Now let me tell you that despite all of those things, despite the amazing achievements this body has managed, being fat is still the demon that I just can’t seem to conquer.
There are tons of amazing men and women online promoting body confidence no matter what your size. There are dozens and dozens who have changed their lives through slimming clubs and training programmes. And even though we live in a world where everyone deserves to be happy regardless of how they look, being fat still occupies far too many of my waking thoughts.
All you have to do is read a body positive post on Instagram or Facebook and you’ll soon see the ugly nastiness emerge from the shadows. Hundreds and hundreds of comments proclaiming that fat women shouldn’t wear bikinis, that looking at women with rolls of fat makes them feel physically ill, that they should be ashamed to go out looking like that.
And I think to myself, if these people are representative of those that I come across every day then nothing has changed at all since I was that college girl on the bus.
But let me tell you a secret.
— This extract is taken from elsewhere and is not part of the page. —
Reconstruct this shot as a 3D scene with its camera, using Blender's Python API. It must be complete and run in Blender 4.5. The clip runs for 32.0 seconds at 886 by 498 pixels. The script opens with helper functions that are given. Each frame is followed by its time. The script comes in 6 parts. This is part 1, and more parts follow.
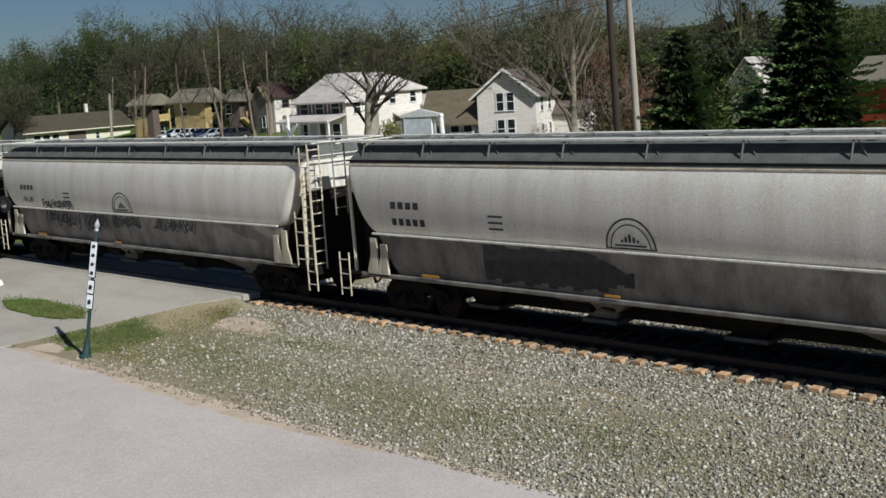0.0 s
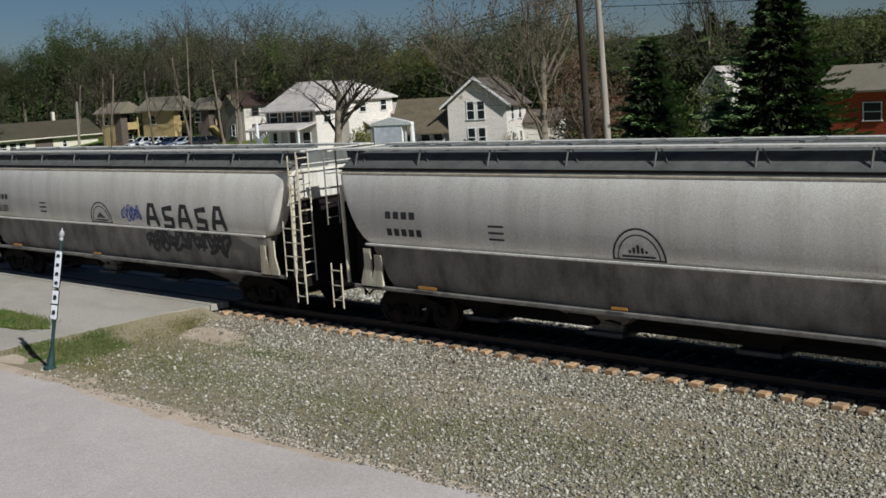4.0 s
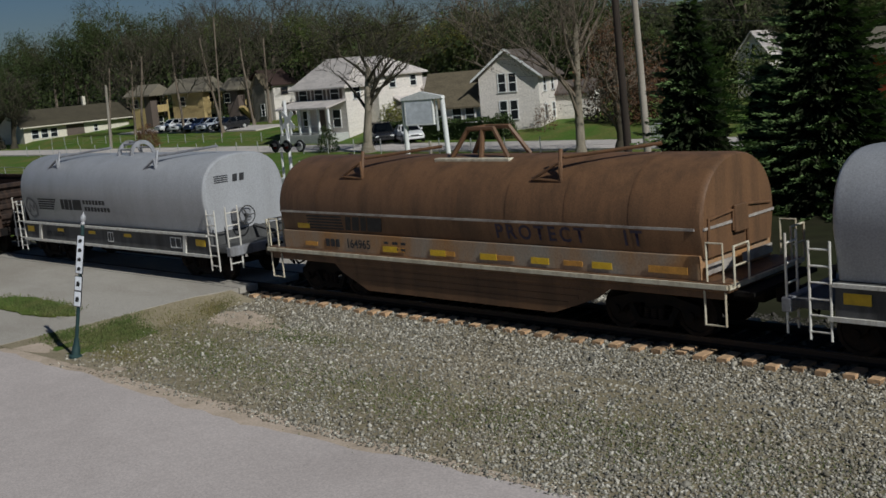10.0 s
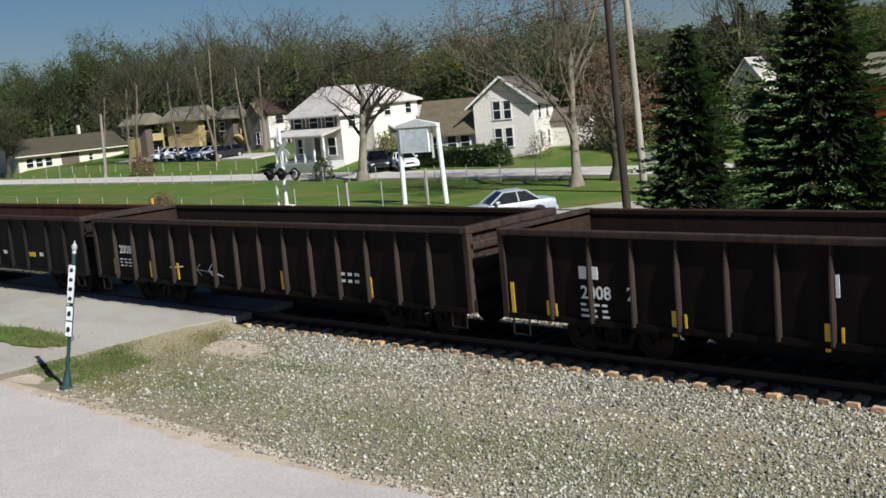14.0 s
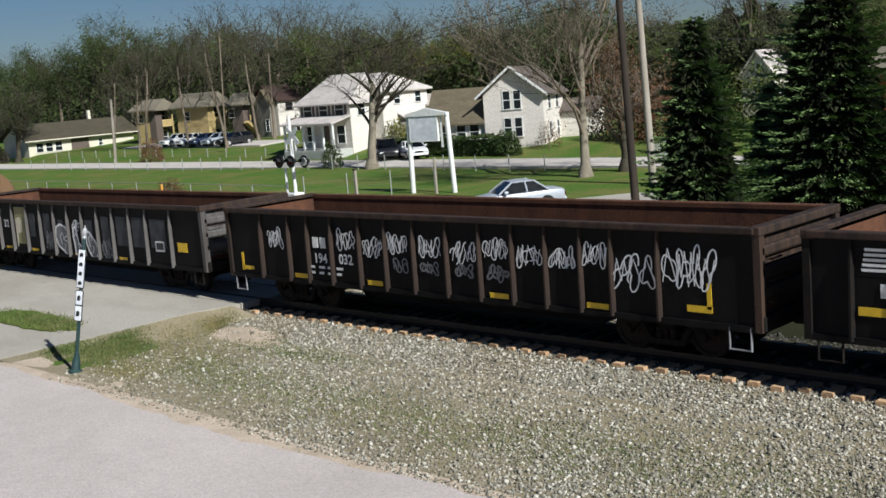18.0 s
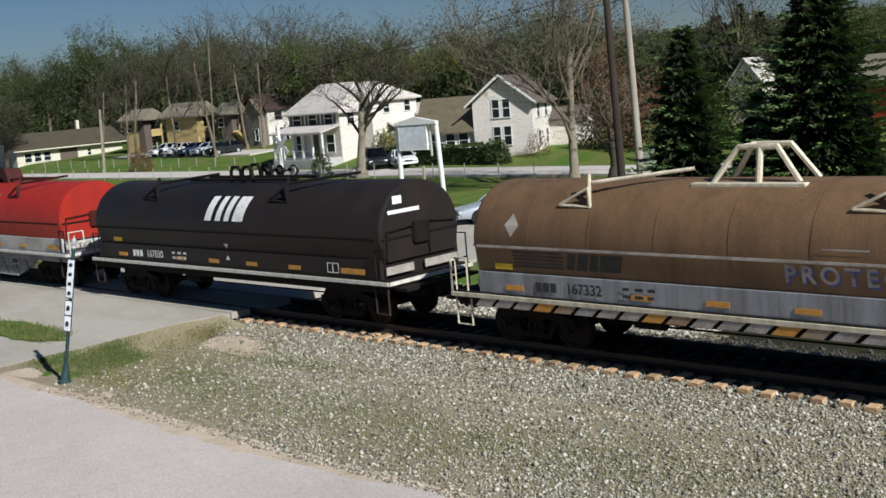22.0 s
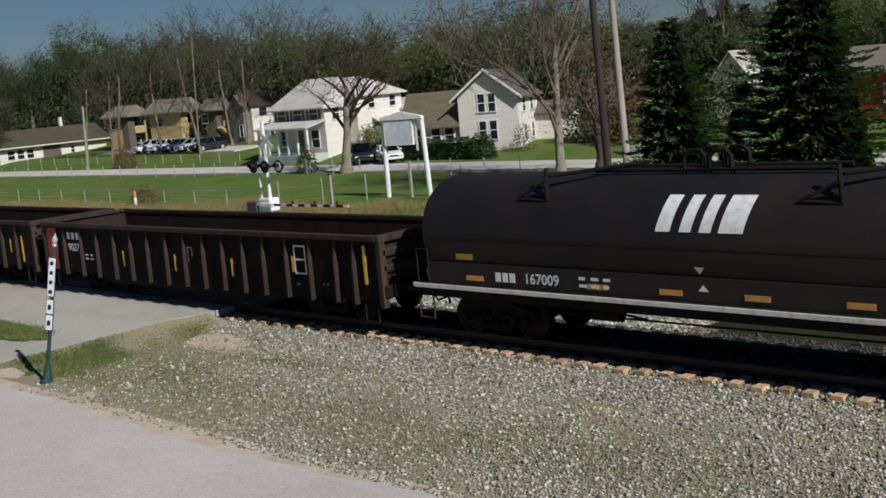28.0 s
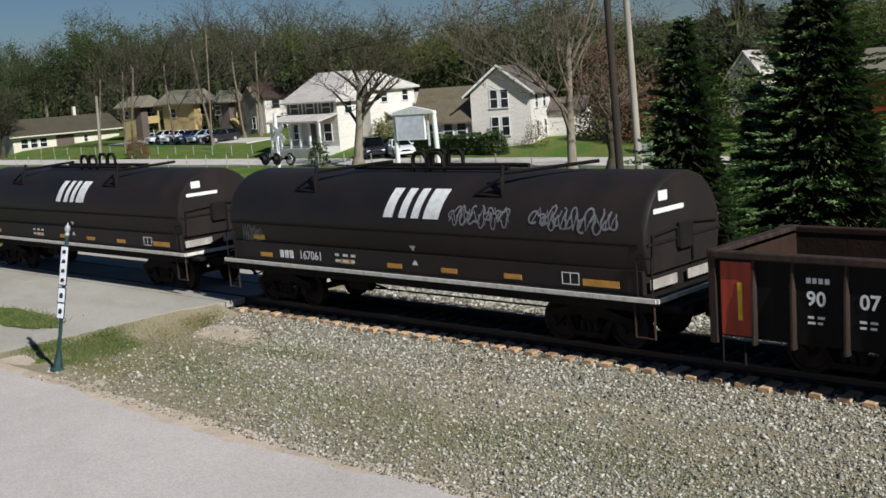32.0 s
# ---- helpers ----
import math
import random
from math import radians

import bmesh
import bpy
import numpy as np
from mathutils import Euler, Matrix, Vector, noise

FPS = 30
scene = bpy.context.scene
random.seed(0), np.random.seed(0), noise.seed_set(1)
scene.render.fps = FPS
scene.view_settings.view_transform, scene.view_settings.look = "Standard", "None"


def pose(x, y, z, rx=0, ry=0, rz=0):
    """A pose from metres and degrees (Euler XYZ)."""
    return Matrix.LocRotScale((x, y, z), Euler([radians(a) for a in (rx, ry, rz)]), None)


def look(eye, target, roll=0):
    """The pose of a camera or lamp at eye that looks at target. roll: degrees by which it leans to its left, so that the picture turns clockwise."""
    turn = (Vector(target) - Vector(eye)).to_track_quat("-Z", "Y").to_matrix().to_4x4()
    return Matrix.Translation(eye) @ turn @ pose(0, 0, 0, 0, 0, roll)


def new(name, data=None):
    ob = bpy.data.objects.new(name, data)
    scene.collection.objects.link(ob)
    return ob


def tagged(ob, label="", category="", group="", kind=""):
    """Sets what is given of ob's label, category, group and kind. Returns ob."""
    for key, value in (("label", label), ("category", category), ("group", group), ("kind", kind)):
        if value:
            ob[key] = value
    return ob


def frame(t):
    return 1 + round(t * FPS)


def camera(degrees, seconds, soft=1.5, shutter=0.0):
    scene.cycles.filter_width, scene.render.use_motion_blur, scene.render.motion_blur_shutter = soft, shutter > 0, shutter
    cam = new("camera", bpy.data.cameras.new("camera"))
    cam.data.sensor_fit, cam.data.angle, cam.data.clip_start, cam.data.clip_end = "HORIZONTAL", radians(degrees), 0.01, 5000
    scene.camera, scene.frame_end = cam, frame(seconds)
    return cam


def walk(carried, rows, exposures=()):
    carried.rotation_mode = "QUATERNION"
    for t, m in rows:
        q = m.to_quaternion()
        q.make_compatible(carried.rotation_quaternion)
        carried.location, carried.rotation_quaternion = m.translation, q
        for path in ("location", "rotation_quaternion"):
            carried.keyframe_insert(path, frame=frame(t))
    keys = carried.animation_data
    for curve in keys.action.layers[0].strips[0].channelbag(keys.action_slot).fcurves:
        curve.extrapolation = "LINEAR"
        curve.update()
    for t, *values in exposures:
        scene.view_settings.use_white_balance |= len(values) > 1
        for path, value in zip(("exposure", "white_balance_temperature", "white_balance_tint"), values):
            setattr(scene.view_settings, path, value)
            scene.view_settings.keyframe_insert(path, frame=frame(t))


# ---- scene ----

I know that I’m fat, I can see it in the mirror and in the reflection of the TV and in a shop window as I walk past. And I carry enough shame for that without adding your ridicule to the pile.
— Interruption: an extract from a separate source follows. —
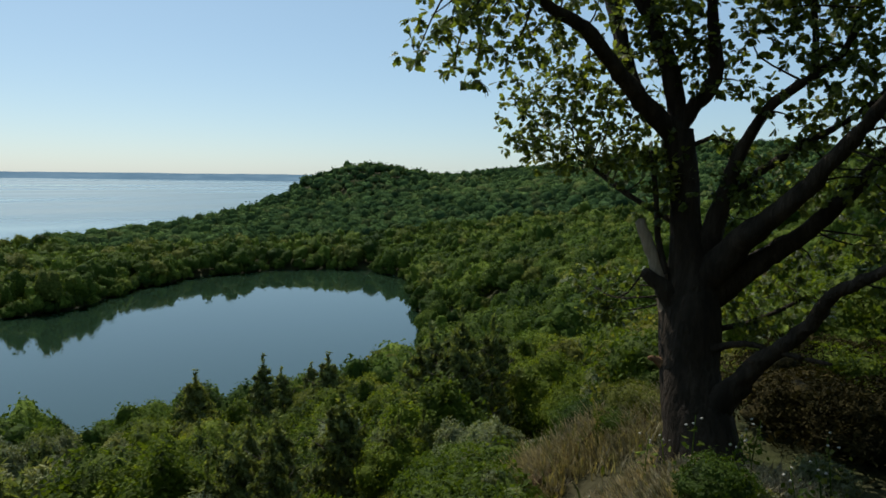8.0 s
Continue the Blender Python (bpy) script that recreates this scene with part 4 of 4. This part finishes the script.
def build_brow():
    plant_brow()
    grass("dry_grass", "tall dry straw-coloured grass on the brow", grass_dry, 61, 30000, tufted(66, 84, 3.2, 5.5, 18, 0.16), 0.095, 0.75, 0.007)
    grass("dry_grass", "thin dry grass out to the earth edge", grass_dry, 68, 15000, tufted(66, 78, 5.4, 7.8, 18, 0.16), 0.11, 0.75, 0.008)
    grass("dry_grass", "dry bleached grass hanging over the earth edge", grass_dry, 65, 14000, along_edge(14), 0.26, 0.8)
    grass("green_grass", "short green grass and weeds on the brow", grass_green, 62, 16000, tufted(60, 68, 6.0, 18, 20, 0.3), 0.10, 0.6, 0.009)
    grass("slope_grass", "yellow-green rough grass on the slope", grass_green, 63, 30000, tufted(55, 112, 9, 60, 30, 0.4), 0.3, 0.5, 0.02)
    grass("rough_grass", "rough yellow-green grass behind the earth edge", grass_green, 66, 26000, tufted(58, 81, 9.2, 18, 25, 0.25), 0.22, 0.6, 0.012)
    grass("meadow_grass", "bright yellow-green grass in a gap of the bushes", grass_meadow, 67, 9000, tufted(58.5, 64.5, 13.5, 20, 25, 0.25), 0.24, 0.5, 0.014)
    rng = np.random.default_rng(64)
    made = [flower(70 + i) for i in range(3)]
    for i in range(20):
        a, d = radians(rng.uniform(66, 86)), rng.uniform(3.8, 6.0)
        x, y = d * math.sin(a), d * math.cos(a)
        m = Matrix.Translation((x, y, ground_at(x, y))) @ Matrix.Rotation(rng.uniform(0, 6.28), 4, "Z")
        ob = made[i] if i < 3 else copy_thing(made[i % 3], Matrix.Identity(4))
        ob.matrix_basis = m


build_brow()


def build_sand_bank():
    """A bare sandy face high on the slope."""
    rng = np.random.default_rng(77)
    u, w = np.meshgrid(np.linspace(-1, 1, 25), np.linspace(0, 1, 9), indexing="ij")
    x = 78 + 1.6 * w + rng.normal(0, 0.12, u.shape)
    y = 3.0 + u * 2.2 + rng.normal(0, 0.12, u.shape)
    z = 29.9 + w * 3.4 * (1 - 0.5 * u * u) + rng.normal(0, 0.1, u.shape)
    i, j = np.meshgrid(np.arange(24), np.arange(8), indexing="ij")
    f = np.stack([i * 9 + j, (i + 1) * 9 + j, (i + 1) * 9 + j + 1, i * 9 + j + 1], -1).reshape(-1, 4)
    tagged(new("sand_bank", mesh_of("sand_bank", np.stack([x, y, z], -1).reshape(-1, 3), f, [sand], True)), "bare orange sandy bank on the hillside", "bank", kind="structure")


build_sand_bank()


def build_earth_bank():
    """A worn step in the brow: a low crumbling face of brown earth under a ragged lip."""
    rng = np.random.default_rng(78)
    n, rows = 70, 9
    t = np.linspace(0, 1, n)
    ly = 1.2 + 3.0 * t
    lx = 8.75 - 0.5 * t + 0.22 * np.sin(t * 17) + 0.10 * np.sin(t * 47 + 1) + rng.normal(0, 0.035, n)
    top = ground_height(lx + 0.4, ly) + 0.05 + 0.05 * np.sin(t * 31)
    v = [np.stack([lx + 0.9, ly, ground_height(lx + 0.9, ly) - 0.04], -1)]
    for k in range(rows):
        w = k / (rows - 1)
        out = (0.0, -0.05, 0.03, 0.0, 0.06, 0.05, 0.12, 0.22, 0.4)[k] * (0.6 + 0.8 * rng.uniform(size=n))
        drop = 0.75 * ease(0, 0.12, np.minimum(t, 1 - t))
        v.append(np.stack([lx - out, ly, top - w * drop + rng.normal(0, 0.02, n)], -1))
    i, j = np.meshgrid(np.arange(rows), np.arange(n - 1), indexing="ij")
    f = np.stack([i * n + j, i * n + j + 1, (i + 1) * n + j + 1, (i + 1) * n + j], -1).reshape(-1, 4)
    tagged(new("earth_bank", mesh_of("earth_bank", np.concatenate(v), f, [earth])), "crumbling brown earth edge beside the oak", "bank", kind="structure")


build_earth_bank()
Every day my size inhibits my life. From when I wake up in the morning to when I lay down to sleep.
From the shower door in a hotel room that is too narrow to fit, to the towel that won’t even wrap half way around my body. From the fear of sitting in that fold up chair at a conference to what people will think of me if I get a biscuit with my tea. From the effort I got to to wear nice clothes, style my hair and put on my make up in the hopes that perhaps someone will not think ‘heres the fat chick’ the minute they see me. From the fear of not being able to get on a ride in Disney with my daughter to obsessively checking blogs for the size limits of big thunder mountain. From the healthy shopping I do every weekend as I ‘start again’ each Monday to the sausage roll that has found its way into my hands on a Tuesday. From the avoidance of the scales to the inspection of my body as I pass a mirror wondering if I’ve grown even larger. From the knowledge that people judge me for my size rather than my kindness, to the deep breath I have to take to pass by a bunch of guys standing outside a bar.
So you might look at me and you might think I’m happy with my size, you might see me smiling and laughing and you might believe that I haven’t a care in the world. And don’t get me wrong, I am happy. I have two beautiful children, amazing friends and family who genuinely don’t care about those things. But please believe me when I tell you that being fat is something that inhibits me every day of my life. I’m not saying this so you will feel sorry for me, I’m saying it so that perhaps some day you won’t look at someone like me and see only my size. Or that even if you think to yourself how fat I am, you’ll make damn well sure that I never know you think that. That you won’t post anonymously on some big girls photo shaming her, hurting her, breaking her.
Just look at me and know that I am happy. Know that my body has done amazing things but also know that there isn’t a day of my life that I don’t wish I could change how I look. And pause for a second or two if you feel the urge to humiliate someone for how they look. That comment or look or laugh might just be the one thing that breaks her.